Abstract
Sign Language Recognition (SLR) has been an active
research field for the last two decades. However, most
research to date has considered SLR as a naive gesture
recognition problem. SLR seeks to recognize a sequence of
continuous signs but neglects the underlying rich grammatical and linguistic structures of sign language that differ
from spoken language. In contrast, we introduce the Sign
Language Translation (SLT) problem. Here, the objective
is to generate spoken language translations from sign
language videos, taking into account the different word
orders and grammar.
We formalize SLT in the framework of Neural Machine
Translation (NMT) for both end-to-end and pretrained
settings (using expert knowledge).
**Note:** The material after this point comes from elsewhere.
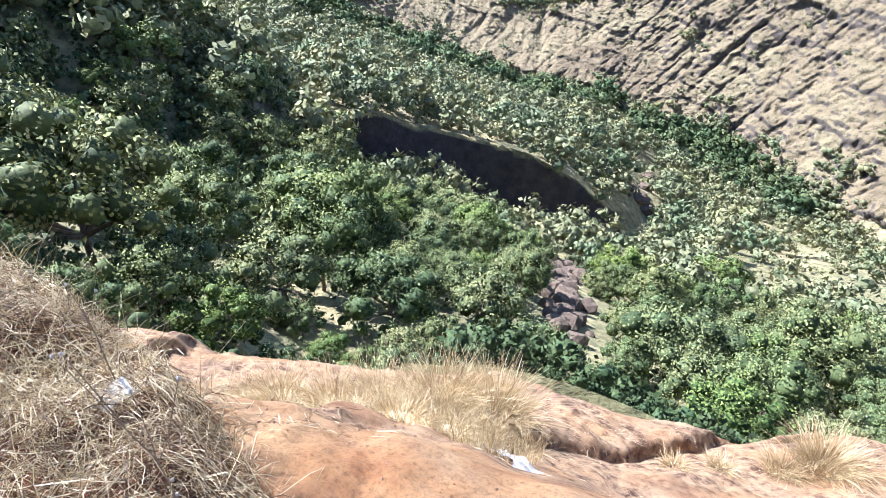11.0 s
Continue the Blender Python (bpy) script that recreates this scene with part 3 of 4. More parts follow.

This allows us to jointly
learn the spatial representations, the underlying language
model, and the mapping between sign and spoken language.
To evaluate the performance of Neural SLT, we collected
the first publicly available Continuous SLT dataset, RWTHPHOENIX-Weather 2014T1
. It provides spoken language
translations and gloss level annotations for German Sign
Language videos of weather broadcasts. Our dataset contains over .95M frames with >67K signs from a sign vocabulary of >1K and >99K words from a German vocabulary
of >2.8K. We report quantitative and qualitative results for
various SLT setups to underpin future research in this newly
established field. The upper bound for translation performance is calculated at 19.26 BLEU-4, while our end-to-end
frame-level and gloss-level tokenization networks were able
to achieve 9.58 and 18.13 respectively